#### What to work on:
Set all the material down again unchanged, without the pictures.

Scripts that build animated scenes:
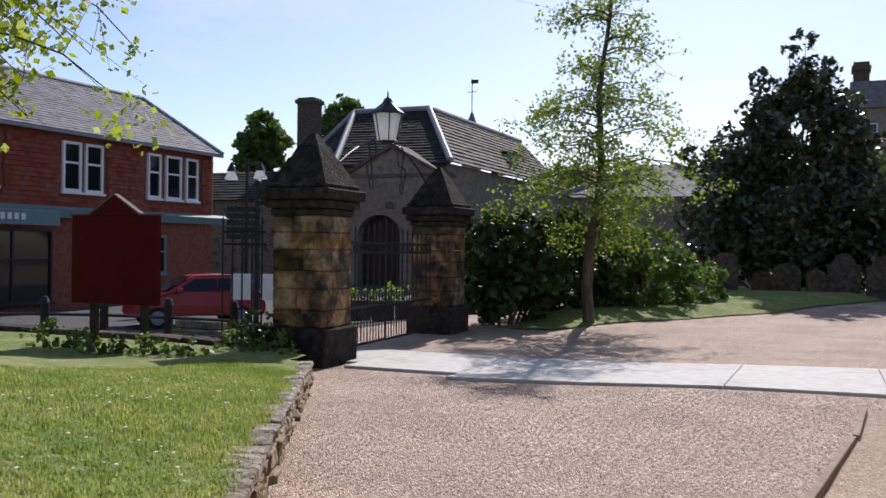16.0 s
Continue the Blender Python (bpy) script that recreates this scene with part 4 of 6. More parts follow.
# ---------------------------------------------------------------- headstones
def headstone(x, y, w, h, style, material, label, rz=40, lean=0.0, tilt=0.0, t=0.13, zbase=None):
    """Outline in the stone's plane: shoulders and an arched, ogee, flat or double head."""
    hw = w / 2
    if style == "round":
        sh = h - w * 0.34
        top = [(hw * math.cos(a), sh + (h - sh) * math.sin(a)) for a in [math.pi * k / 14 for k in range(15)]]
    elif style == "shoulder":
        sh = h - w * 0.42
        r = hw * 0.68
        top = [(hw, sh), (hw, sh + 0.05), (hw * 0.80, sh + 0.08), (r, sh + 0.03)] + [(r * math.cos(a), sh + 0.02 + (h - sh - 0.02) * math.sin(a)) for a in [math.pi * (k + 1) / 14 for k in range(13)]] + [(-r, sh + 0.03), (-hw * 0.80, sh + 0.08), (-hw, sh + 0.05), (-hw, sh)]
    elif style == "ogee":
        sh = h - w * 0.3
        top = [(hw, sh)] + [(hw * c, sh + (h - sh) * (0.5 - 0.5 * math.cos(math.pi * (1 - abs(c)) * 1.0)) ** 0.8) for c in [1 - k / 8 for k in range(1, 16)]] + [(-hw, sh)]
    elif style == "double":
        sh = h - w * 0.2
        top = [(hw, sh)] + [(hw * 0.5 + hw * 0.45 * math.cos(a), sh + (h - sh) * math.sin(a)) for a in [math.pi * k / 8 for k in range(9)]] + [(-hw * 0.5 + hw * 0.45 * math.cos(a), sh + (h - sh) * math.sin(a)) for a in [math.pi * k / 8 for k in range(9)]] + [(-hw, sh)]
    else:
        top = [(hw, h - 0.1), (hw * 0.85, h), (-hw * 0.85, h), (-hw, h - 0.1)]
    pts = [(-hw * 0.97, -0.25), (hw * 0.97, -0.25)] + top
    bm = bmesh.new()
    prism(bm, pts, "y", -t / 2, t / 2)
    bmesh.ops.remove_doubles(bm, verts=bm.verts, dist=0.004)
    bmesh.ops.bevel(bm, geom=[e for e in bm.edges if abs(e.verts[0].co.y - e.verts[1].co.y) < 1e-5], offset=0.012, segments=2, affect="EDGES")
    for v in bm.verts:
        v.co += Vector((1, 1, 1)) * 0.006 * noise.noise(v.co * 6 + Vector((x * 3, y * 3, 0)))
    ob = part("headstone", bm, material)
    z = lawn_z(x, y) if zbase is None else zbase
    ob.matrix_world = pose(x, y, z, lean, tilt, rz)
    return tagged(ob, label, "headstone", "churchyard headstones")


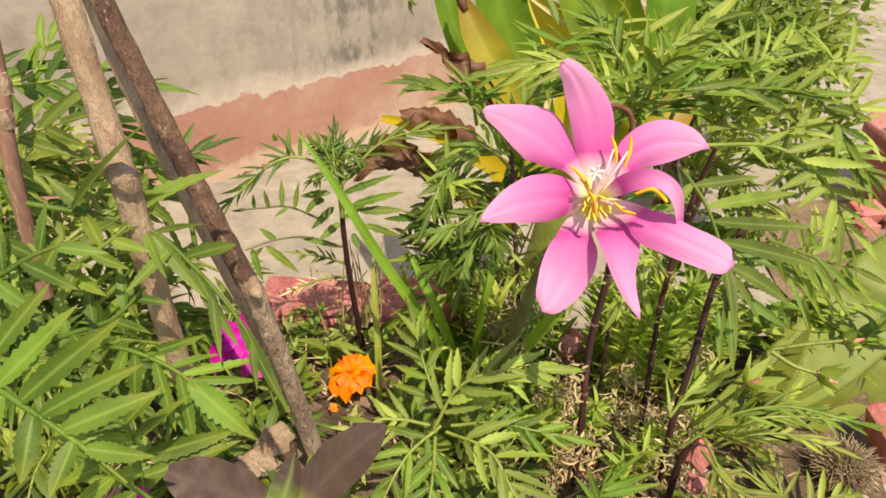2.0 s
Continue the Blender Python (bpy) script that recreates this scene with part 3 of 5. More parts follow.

#### Completed task:
16.0 s
Continue the Blender Python (bpy) script that recreates this scene with part 4 of 6. More parts follow.
# ---------------------------------------------------------------- headstones
def headstone(x, y, w, h, style, material, label, rz=40, lean=0.0, tilt=0.0, t=0.13, zbase=None):
    """Outline in the stone's plane: shoulders and an arched, ogee, flat or double head."""
    hw = w / 2
    if style == "round":
        sh = h - w * 0.34
        top = [(hw * math.cos(a), sh + (h - sh) * math.sin(a)) for a in [math.pi * k / 14 for k in range(15)]]
    elif style == "shoulder":
        sh = h - w * 0.42
        r = hw * 0.68
        top = [(hw, sh), (hw, sh + 0.05), (hw * 0.80, sh + 0.08), (r, sh + 0.03)] + [(r * math.cos(a), sh + 0.02 + (h - sh - 0.02) * math.sin(a)) for a in [math.pi * (k + 1) / 14 for k in range(13)]] + [(-r, sh + 0.03), (-hw * 0.80, sh + 0.08), (-hw, sh + 0.05), (-hw, sh)]
    elif style == "ogee":
        sh = h - w * 0.3
        top = [(hw, sh)] + [(hw * c, sh + (h - sh) * (0.5 - 0.5 * math.cos(math.pi * (1 - abs(c)) * 1.0)) ** 0.8) for c in [1 - k / 8 for k in range(1, 16)]] + [(-hw, sh)]
    elif style == "double":
        sh = h - w * 0.2
        top = [(hw, sh)] + [(hw * 0.5 + hw * 0.45 * math.cos(a), sh + (h - sh) * math.sin(a)) for a in [math.pi * k / 8 for k in range(9)]] + [(-hw * 0.5 + hw * 0.45 * math.cos(a), sh + (h - sh) * math.sin(a)) for a in [math.pi * k / 8 for k in range(9)]] + [(-hw, sh)]
    else:
        top = [(hw, h - 0.1), (hw * 0.85, h), (-hw * 0.85, h), (-hw, h - 0.1)]
    pts = [(-hw * 0.97, -0.25), (hw * 0.97, -0.25)] + top
    bm = bmesh.new()
    prism(bm, pts, "y", -t / 2, t / 2)
    bmesh.ops.remove_doubles(bm, verts=bm.verts, dist=0.004)
    bmesh.ops.bevel(bm, geom=[e for e in bm.edges if abs(e.verts[0].co.y - e.verts[1].co.y) < 1e-5], offset=0.012, segments=2, affect="EDGES")
    for v in bm.verts:
        v.co += Vector((1, 1, 1)) * 0.006 * noise.noise(v.co * 6 + Vector((x * 3, y * 3, 0)))
    ob = part("headstone", bm, material)
    z = lawn_z(x, y) if zbase is None else zbase
    ob.matrix_world = pose(x, y, z, lean, tilt, rz)
    return tagged(ob, label, "headstone", "churchyard headstones")


2.0 s
Continue the Blender Python (bpy) script that recreates this scene with part 3 of 5. More parts follow.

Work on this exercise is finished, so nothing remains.